■ YOUR TASK
Return verbatim the inclusive range of lines running from the line that contains "Continue the Blender" to the line that contains "return ((n ^". Omit every other line.

[start of COLLECTED DATA]

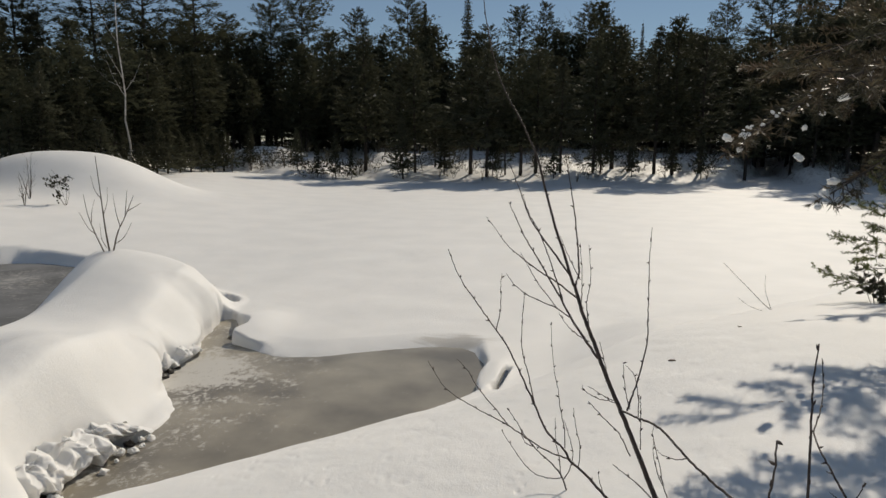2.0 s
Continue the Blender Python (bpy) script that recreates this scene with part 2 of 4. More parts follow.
def lattice(ix, iy, seed):
    n = (ix.astype(np.int64) * 374761393 + iy.astype(np.int64) * 668265263 + seed * 144665) & 0x7fffffff
    n = ((n ^ (n >> 13)) * 1274126177) & 0x7fffffff
    return ((n ^ (n >> 16)) & 0xffff) / 65535.0


def rough(x, y, size, seed=0, octaves=3):
    """Smooth noise from -1 to 1 with features of that size."""
    total, gain, out = 0.0, 1.0, 0.0
    for o in range(octaves):
        u, w = x / size * 2 ** o + 17.3 * o, y / size * 2 ** o - 9.1 * o
        ix, iy = np.floor(u), np.floor(w)
        fx, fy = u - ix, w - iy
        fx, fy = fx * fx * (3 - 2 * fx), fy * fy * (3 - 2 * fy)
        a, b = lattice(ix, iy, seed + o), lattice(ix + 1, iy, seed + o)
        c, d = lattice(ix, iy + 1, seed + o), lattice(ix + 1, iy + 1, seed + o)
        out = out + gain * (2 * (a + (b - a) * fx + (c - a) * fy + (a - b - c + d) * fx * fy) - 1)
        total += gain
        gain *= 0.5
    return out / total


def outside(x, y, poly):
    """Distance from the edge of an outline, negative inside it."""
    xs, ys = [p[0] for p in poly], [p[1] for p in poly]
    near = (x > min(xs) - 2.5) & (x < max(xs) + 2.5) & (y > min(ys) - 2.5) & (y < max(ys) + 2.5)
    if x.size > 50 and not near.all():
        out = np.full_like(x, 2.5)
        if near.any():
            out[near] = outside(x[near], y[near], poly)
        return out
    d, inside = np.full_like(x, 1e9), np.zeros(x.shape, bool)
    for (ax, ay), (bx, by) in zip(poly, poly[1:] + poly[:1]):
        ex, ey = bx - ax, by - ay
        t = np.clip(((x - ax) * ex + (y - ay) * ey) / (ex * ex + ey * ey), 0, 1)
        d = np.minimum(d, np.hypot(x - ax - t * ex, y - ay - t * ey))
        hit = ((ay > y) != (by > y)) & (x < ex * (y - ay) / (by - ay + 1e-12) + ax)
        inside ^= hit
    return np.where(inside, -d, d)


POND = [(-1.10, 6.10), (-1.27, 6.7), (-1.26, 7.6), (-1.58, 8.32), (-2.1, 8.3), (-2.75, 7.95), (-3.6, 7.45), (-4.1, 7.50), (-4.45, 7.74), (-4.82, 7.86), (-4.66, 8.25), (-4.98, 8.50),
        (-5.32, 9.02), (-5.52, 8.9), (-5.33, 8.45), (-5.22, 7.95), (-4.93, 7.5), (-4.84, 7.15), (-4.98, 6.6), (-4.4, 6.1), (-4.05, 5.65), (-3.98, 5.15), (-4.17, 4.9), (-4.25, 4.55),
        (-4.18, 4.08), (-3.58, 3.25), (-2.82, 3.86), (-2.1, 4.62)]
POOL = [(-6.85, 5.2), (-7.05, 5.9), (-7.25, 6.9), (-7.45, 8.1), (-7.75, 9.4), (-8.6, 10.9), (-10.2, 11.9), (-12.2, 12.3), (-13.8, 11.4), (-14.4, 9.5),
        (-13.6, 7.4), (-12.2, 5.9), (-9.5, 4.9), (-7.2, 4.5)]


def rounded(poly, times=2):
    """Cuts the corners of an outline."""
    for _ in range(times):
        poly = [(a[0] * (1 - k) + b[0] * k, a[1] * (1 - k) + b[1] * k) for a, b in zip(poly, poly[1:] + poly[:1]) for k in (0.22, 0.78)]
    return poly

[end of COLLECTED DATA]

■ RESULT BELOW
Continue the Blender Python (bpy) script that recreates this scene with part 2 of 4. More parts follow.
def lattice(ix, iy, seed):
    n = (ix.astype(np.int64) * 374761393 + iy.astype(np.int64) * 668265263 + seed * 144665) & 0x7fffffff
    n = ((n ^ (n >> 13)) * 1274126177) & 0x7fffffff
    return ((n ^ (n >> 16)) & 0xffff) / 65535.0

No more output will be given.